Well summer classes have started. They are very boring. Neither of them have homework so I don't really have much to do. I guess that's cool, but really its nice to have something to keep me on track. I have work and research and I also got a new job doing some data entry/web design to do for this month. (only about 20 hours worth of work). But other than that I've found myself just hanging out and being bored out of my mind.
I'm home right now because Tony's working a 48 this weekend and wasn't going to be able to come down to a2 this weekend and I didn't want to just sit around by myself and do NOTHING, so I decided to come home. I don't know if coming home was any better though because I'm super bored now. I don't really have much to do. I guess I COULD have tired to get a hold of some people here in flint, but that's a lot of work and I'm too lazy. haha. I'm so lame.
I don't really know what to do with myself. I keep thinking of stuff i could do, but then it feels boring. I don't know what's wrong with me these days. Maybe I'm depressed or something, but I don't really feel sad. I just feel extremely bored and just feel like I never have anything to do. I don't know.
Maybe tomorrow will be better. Tony doesn't have to work, but I know he's going to want to sleep all day because he's been working for the last 2 days straight. I know I have to let him sleep, but I really want to see him. I hate living like this. I am so jealous of people who just have an easy life together and don't have to just HOPE they get to see their fiance. I just wish we could LIVE together. I know we are sort of living together, but its so irregular and weird that we can never get any type of pattern going and it always feels like he's just visiting when he's there. I just want it to feel like we are actually living together.

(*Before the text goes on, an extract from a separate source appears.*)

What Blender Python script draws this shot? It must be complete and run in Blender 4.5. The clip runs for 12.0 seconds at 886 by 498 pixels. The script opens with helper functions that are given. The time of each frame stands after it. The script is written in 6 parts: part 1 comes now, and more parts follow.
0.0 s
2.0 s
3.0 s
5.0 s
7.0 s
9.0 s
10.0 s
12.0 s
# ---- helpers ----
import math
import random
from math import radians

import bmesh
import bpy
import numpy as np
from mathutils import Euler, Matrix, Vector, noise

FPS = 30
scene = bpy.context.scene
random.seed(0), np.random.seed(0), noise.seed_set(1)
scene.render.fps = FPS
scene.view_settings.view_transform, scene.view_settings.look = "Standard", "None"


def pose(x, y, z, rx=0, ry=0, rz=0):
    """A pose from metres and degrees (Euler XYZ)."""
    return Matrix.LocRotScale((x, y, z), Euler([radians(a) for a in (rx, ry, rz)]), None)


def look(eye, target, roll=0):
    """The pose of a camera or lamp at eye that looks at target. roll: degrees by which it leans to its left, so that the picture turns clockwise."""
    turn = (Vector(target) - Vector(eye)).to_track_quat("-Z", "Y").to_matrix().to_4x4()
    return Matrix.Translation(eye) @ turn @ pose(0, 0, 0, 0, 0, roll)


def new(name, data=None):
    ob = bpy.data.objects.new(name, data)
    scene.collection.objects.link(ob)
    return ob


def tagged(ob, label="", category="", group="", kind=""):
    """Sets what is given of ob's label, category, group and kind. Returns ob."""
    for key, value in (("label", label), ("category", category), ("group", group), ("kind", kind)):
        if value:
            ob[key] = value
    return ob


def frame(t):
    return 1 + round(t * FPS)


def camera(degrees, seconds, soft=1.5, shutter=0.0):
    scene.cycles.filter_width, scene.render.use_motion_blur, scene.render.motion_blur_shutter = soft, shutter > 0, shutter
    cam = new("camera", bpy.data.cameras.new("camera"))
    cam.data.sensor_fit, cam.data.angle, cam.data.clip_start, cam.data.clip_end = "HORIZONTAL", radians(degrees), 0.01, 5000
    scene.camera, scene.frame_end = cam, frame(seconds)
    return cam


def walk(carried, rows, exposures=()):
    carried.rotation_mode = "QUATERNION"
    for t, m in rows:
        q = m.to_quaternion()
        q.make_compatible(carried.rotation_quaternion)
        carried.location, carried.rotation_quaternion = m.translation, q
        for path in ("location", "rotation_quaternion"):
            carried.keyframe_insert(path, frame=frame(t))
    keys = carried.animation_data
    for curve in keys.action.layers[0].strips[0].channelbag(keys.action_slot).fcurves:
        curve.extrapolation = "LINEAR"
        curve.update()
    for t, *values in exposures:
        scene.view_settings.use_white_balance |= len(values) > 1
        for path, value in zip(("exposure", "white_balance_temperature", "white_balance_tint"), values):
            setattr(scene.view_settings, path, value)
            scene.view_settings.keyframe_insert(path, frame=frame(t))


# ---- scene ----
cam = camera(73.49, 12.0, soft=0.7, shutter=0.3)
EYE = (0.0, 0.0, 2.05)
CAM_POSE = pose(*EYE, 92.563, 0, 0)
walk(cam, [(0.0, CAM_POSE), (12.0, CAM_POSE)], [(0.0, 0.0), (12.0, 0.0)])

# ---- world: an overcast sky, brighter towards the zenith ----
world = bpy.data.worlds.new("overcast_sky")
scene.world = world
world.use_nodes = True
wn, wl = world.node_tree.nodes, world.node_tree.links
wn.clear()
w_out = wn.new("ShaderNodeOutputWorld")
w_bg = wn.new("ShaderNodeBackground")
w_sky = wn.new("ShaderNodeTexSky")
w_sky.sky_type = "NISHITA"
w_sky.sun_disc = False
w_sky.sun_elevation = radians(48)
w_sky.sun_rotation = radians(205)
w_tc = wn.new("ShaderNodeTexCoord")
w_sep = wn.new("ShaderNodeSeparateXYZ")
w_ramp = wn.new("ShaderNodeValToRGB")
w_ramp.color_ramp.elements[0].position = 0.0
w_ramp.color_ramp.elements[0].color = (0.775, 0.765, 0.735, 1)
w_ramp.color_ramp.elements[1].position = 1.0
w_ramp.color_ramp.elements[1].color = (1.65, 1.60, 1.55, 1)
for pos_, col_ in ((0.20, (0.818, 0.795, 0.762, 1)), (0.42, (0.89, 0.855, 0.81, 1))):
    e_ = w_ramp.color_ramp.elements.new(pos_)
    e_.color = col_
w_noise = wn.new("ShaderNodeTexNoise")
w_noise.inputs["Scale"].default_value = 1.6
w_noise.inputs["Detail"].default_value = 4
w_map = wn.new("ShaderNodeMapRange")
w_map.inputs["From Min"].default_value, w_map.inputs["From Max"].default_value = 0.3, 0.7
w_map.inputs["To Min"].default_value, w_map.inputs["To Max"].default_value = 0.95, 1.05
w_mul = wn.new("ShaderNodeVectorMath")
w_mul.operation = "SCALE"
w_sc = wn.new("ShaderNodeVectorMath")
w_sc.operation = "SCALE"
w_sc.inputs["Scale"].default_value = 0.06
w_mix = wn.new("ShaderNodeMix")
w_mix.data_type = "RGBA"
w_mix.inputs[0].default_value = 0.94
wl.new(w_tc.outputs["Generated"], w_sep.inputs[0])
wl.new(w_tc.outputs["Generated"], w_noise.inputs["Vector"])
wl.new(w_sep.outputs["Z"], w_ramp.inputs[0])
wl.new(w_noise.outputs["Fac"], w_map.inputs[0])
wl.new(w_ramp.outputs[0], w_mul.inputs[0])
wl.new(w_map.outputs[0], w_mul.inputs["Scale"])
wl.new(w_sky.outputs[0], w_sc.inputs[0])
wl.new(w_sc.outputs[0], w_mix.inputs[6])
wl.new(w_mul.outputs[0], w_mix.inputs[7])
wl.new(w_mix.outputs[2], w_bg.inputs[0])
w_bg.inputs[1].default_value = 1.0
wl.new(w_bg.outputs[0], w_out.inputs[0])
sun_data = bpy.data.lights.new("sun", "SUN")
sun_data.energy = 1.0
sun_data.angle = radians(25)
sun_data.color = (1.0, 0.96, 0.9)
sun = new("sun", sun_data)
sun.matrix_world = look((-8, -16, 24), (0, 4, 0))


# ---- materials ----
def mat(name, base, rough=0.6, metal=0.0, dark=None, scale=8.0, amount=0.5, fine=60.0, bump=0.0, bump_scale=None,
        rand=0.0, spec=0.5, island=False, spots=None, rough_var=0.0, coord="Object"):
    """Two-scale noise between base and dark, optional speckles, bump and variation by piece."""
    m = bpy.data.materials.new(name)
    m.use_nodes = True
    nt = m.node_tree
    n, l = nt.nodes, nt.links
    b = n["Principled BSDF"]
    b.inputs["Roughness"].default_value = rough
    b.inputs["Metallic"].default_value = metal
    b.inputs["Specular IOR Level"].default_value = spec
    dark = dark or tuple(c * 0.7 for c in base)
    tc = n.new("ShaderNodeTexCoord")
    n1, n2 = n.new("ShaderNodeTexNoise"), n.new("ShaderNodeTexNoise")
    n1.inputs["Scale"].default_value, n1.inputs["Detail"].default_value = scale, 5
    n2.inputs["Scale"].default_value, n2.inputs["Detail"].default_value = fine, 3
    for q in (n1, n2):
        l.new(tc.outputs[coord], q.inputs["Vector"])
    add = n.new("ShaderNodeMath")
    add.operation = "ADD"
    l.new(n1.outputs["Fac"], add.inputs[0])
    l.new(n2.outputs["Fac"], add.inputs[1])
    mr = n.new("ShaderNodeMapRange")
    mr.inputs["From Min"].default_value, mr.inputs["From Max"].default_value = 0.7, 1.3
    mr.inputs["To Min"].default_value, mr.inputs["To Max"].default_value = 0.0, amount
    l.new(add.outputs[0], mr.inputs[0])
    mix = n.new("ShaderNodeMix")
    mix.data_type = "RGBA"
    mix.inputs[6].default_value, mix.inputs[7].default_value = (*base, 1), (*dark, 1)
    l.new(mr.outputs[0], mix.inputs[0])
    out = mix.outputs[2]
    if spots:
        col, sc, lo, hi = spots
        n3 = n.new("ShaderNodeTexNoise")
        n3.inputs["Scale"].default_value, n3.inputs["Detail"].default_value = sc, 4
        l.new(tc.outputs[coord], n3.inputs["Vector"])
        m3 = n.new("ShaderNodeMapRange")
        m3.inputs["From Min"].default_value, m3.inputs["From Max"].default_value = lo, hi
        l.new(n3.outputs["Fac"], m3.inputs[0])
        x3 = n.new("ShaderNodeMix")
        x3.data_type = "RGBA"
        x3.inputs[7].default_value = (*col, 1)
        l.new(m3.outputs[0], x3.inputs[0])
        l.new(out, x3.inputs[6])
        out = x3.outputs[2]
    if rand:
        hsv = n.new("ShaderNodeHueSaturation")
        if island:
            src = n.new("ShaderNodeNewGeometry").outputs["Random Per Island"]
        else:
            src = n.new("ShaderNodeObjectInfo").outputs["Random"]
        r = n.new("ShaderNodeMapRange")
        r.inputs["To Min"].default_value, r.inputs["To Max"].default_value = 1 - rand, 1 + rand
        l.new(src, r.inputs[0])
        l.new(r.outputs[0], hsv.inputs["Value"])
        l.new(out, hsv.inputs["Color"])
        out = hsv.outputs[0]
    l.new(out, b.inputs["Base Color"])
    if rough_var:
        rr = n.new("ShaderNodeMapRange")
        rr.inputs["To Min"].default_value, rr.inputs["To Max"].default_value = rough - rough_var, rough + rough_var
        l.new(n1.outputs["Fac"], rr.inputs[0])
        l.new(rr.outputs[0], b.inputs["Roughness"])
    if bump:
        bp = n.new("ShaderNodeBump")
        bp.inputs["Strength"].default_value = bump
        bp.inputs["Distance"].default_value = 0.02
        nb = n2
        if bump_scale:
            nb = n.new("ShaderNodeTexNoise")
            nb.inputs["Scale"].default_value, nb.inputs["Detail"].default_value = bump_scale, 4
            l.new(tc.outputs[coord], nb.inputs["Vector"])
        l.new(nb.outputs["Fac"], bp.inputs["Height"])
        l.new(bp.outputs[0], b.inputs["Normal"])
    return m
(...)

I think its him that doesn't want to do that. I really think he's nervous and doesn't want to completely commit to living with me. I wish I knew why because I'm totally ready to just live with him... It makes me feel like I'm doing something wrong, or that he doesn't really want to even be with me because he doesn't want to live with me. I would honestly give anything for Tony to just straight out live with me. It really frustrates me.
Well I am gonna go do something.. I don't even know what... probably go to sleep.